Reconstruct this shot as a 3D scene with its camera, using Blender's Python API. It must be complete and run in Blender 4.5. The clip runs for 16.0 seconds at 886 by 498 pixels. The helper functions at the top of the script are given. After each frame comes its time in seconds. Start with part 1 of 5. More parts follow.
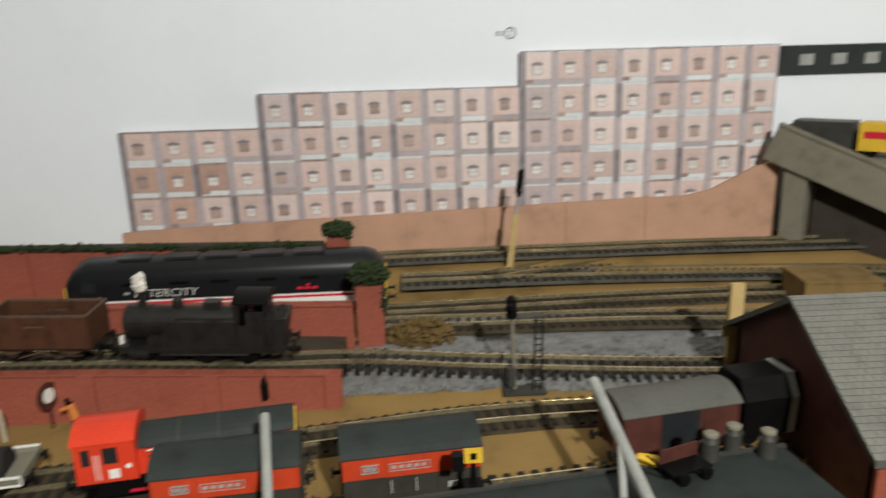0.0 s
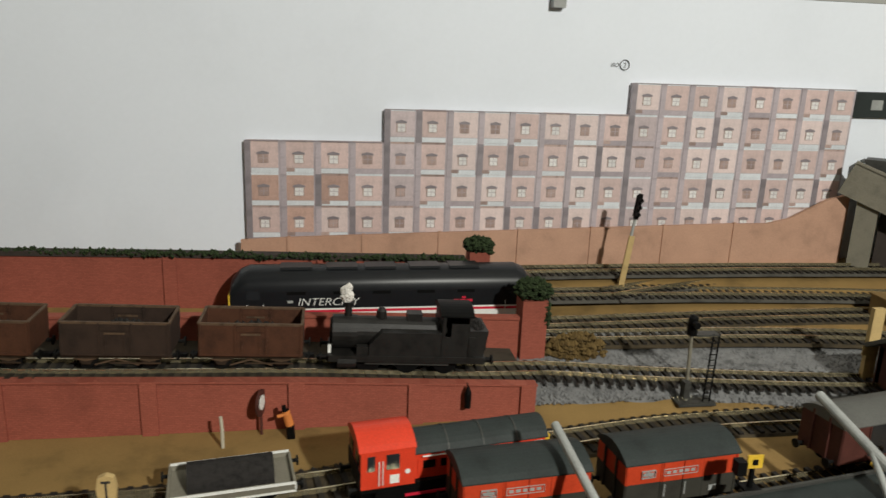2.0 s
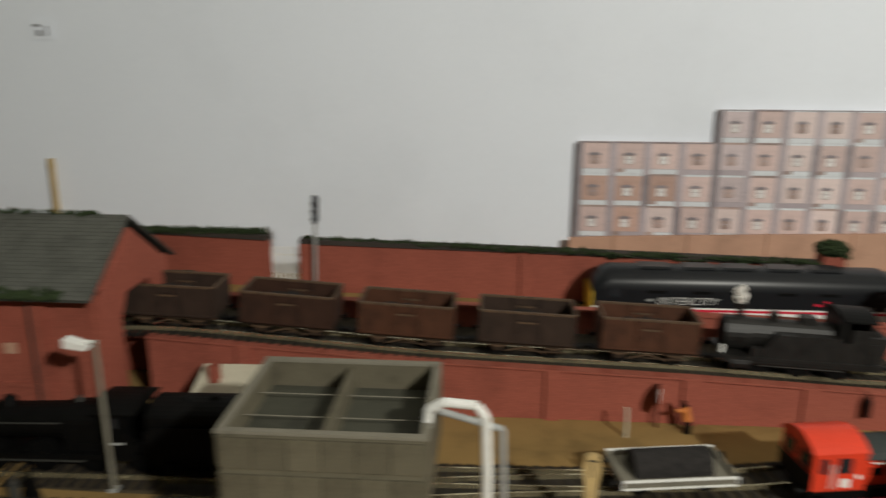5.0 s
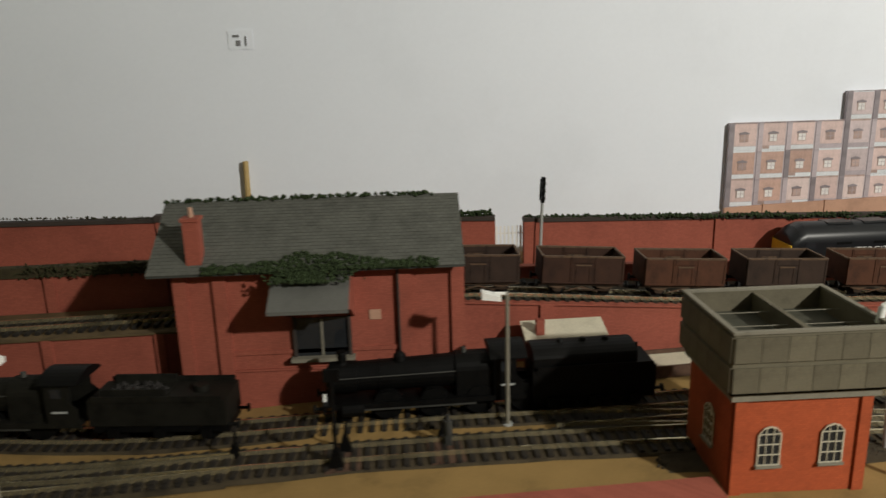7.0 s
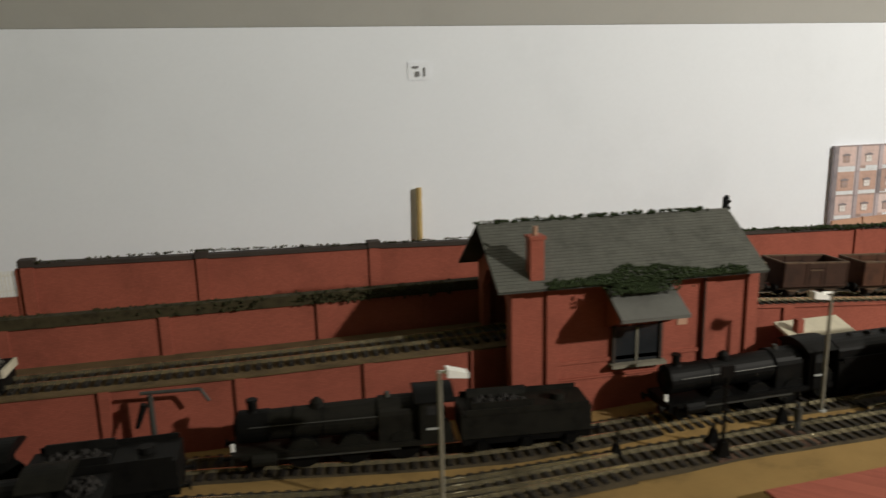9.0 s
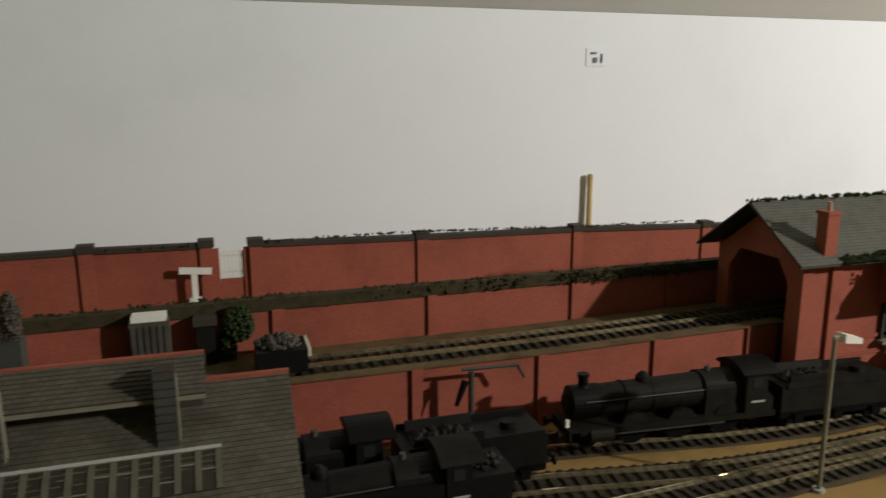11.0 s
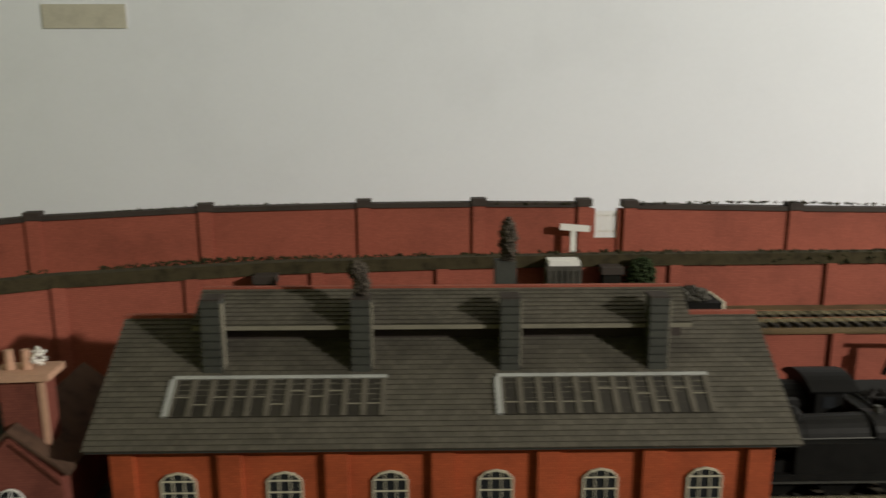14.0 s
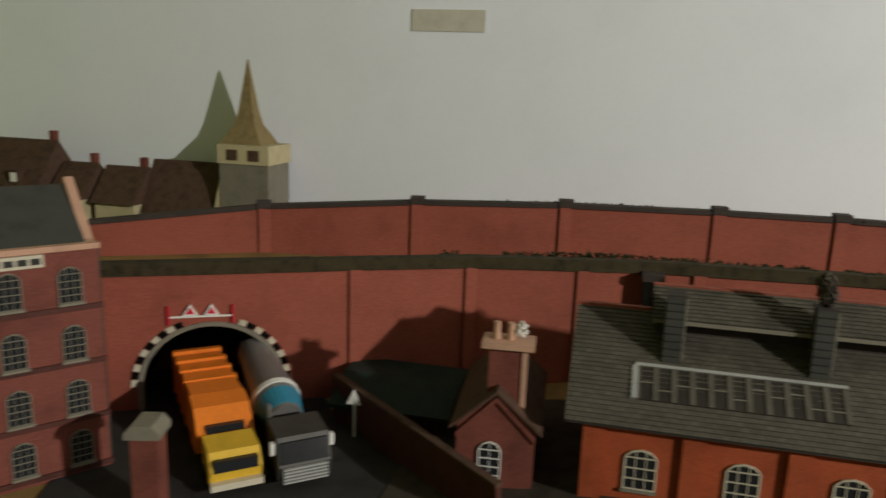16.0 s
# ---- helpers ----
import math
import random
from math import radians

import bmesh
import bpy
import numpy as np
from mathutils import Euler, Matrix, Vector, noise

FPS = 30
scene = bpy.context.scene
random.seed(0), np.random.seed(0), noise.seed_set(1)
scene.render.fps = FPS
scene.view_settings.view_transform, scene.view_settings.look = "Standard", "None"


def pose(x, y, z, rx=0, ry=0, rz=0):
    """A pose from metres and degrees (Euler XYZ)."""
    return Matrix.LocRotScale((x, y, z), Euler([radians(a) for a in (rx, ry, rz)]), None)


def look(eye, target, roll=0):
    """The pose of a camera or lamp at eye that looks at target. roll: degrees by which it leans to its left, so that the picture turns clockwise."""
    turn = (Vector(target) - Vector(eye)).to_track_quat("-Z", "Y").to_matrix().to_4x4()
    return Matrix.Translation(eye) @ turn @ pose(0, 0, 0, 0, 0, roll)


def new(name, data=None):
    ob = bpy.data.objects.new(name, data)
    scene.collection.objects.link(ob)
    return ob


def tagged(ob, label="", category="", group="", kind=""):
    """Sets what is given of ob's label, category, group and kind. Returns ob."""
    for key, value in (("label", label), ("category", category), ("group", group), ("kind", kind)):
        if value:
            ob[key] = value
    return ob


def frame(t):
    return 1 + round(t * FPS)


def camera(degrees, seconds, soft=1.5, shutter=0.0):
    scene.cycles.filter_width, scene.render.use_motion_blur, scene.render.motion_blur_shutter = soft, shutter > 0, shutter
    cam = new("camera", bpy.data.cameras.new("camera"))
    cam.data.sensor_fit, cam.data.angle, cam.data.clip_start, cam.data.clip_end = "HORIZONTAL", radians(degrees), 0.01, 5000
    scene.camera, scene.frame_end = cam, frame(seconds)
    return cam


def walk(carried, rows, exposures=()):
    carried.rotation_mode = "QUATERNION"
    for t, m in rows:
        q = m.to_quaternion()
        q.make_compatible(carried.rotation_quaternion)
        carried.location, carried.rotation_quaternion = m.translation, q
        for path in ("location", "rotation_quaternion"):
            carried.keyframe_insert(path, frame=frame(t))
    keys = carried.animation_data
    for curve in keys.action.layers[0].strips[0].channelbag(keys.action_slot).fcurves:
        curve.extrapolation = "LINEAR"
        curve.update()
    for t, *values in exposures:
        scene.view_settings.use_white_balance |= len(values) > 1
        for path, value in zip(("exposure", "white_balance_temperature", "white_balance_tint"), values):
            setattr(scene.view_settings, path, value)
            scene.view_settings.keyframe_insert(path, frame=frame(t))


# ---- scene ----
·····
Aim of the task:
Transcribe the material exactly, leaving every picture out.

Result of the exercise:
Reconstruct this shot as a 3D scene with its camera, using Blender's Python API. It must be complete and run in Blender 4.5. The clip runs for 16.0 seconds at 886 by 498 pixels. The helper functions at the top of the script are given. After each frame comes its time in seconds. Start with part 1 of 5. More parts follow.
0.0 s
2.0 s
5.0 s
7.0 s
9.0 s
11.0 s
14.0 s
16.0 s
# ---- helpers ----
import math
import random
from math import radians

import bmesh
import bpy
import numpy as np
from mathutils import Euler, Matrix, Vector, noise

FPS = 30
scene = bpy.context.scene
random.seed(0), np.random.seed(0), noise.seed_set(1)
scene.render.fps = FPS
scene.view_settings.view_transform, scene.view_settings.look = "Standard", "None"


def pose(x, y, z, rx=0, ry=0, rz=0):
    """A pose from metres and degrees (Euler XYZ)."""
    return Matrix.LocRotScale((x, y, z), Euler([radians(a) for a in (rx, ry, rz)]), None)


def look(eye, target, roll=0):
    """The pose of a camera or lamp at eye that looks at target. roll: degrees by which it leans to its left, so that the picture turns clockwise."""
    turn = (Vector(target) - Vector(eye)).to_track_quat("-Z", "Y").to_matrix().to_4x4()
    return Matrix.Translation(eye) @ turn @ pose(0, 0, 0, 0, 0, roll)


def new(name, data=None):
    ob = bpy.data.objects.new(name, data)
    scene.collection.objects.link(ob)
    return ob


def tagged(ob, label="", category="", group="", kind=""):
    """Sets what is given of ob's label, category, group and kind. Returns ob."""
    for key, value in (("label", label), ("category", category), ("group", group), ("kind", kind)):
        if value:
            ob[key] = value
    return ob


def frame(t):
    return 1 + round(t * FPS)


def camera(degrees, seconds, soft=1.5, shutter=0.0):
    scene.cycles.filter_width, scene.render.use_motion_blur, scene.render.motion_blur_shutter = soft, shutter > 0, shutter
    cam = new("camera", bpy.data.cameras.new("camera"))
    cam.data.sensor_fit, cam.data.angle, cam.data.clip_start, cam.data.clip_end = "HORIZONTAL", radians(degrees), 0.01, 5000
    scene.camera, scene.frame_end = cam, frame(seconds)
    return cam


def walk(carried, rows, exposures=()):
    carried.rotation_mode = "QUATERNION"
    for t, m in rows:
        q = m.to_quaternion()
        q.make_compatible(carried.rotation_quaternion)
        carried.location, carried.rotation_quaternion = m.translation, q
        for path in ("location", "rotation_quaternion"):
            carried.keyframe_insert(path, frame=frame(t))
    keys = carried.animation_data
    for curve in keys.action.layers[0].strips[0].channelbag(keys.action_slot).fcurves:
        curve.extrapolation = "LINEAR"
        curve.update()
    for t, *values in exposures:
        scene.view_settings.use_white_balance |= len(values) > 1
        for path, value in zip(("exposure", "white_balance_temperature", "white_balance_tint"), values):
            setattr(scene.view_settings, path, value)
            scene.view_settings.keyframe_insert(path, frame=frame(t))


# ---- scene ----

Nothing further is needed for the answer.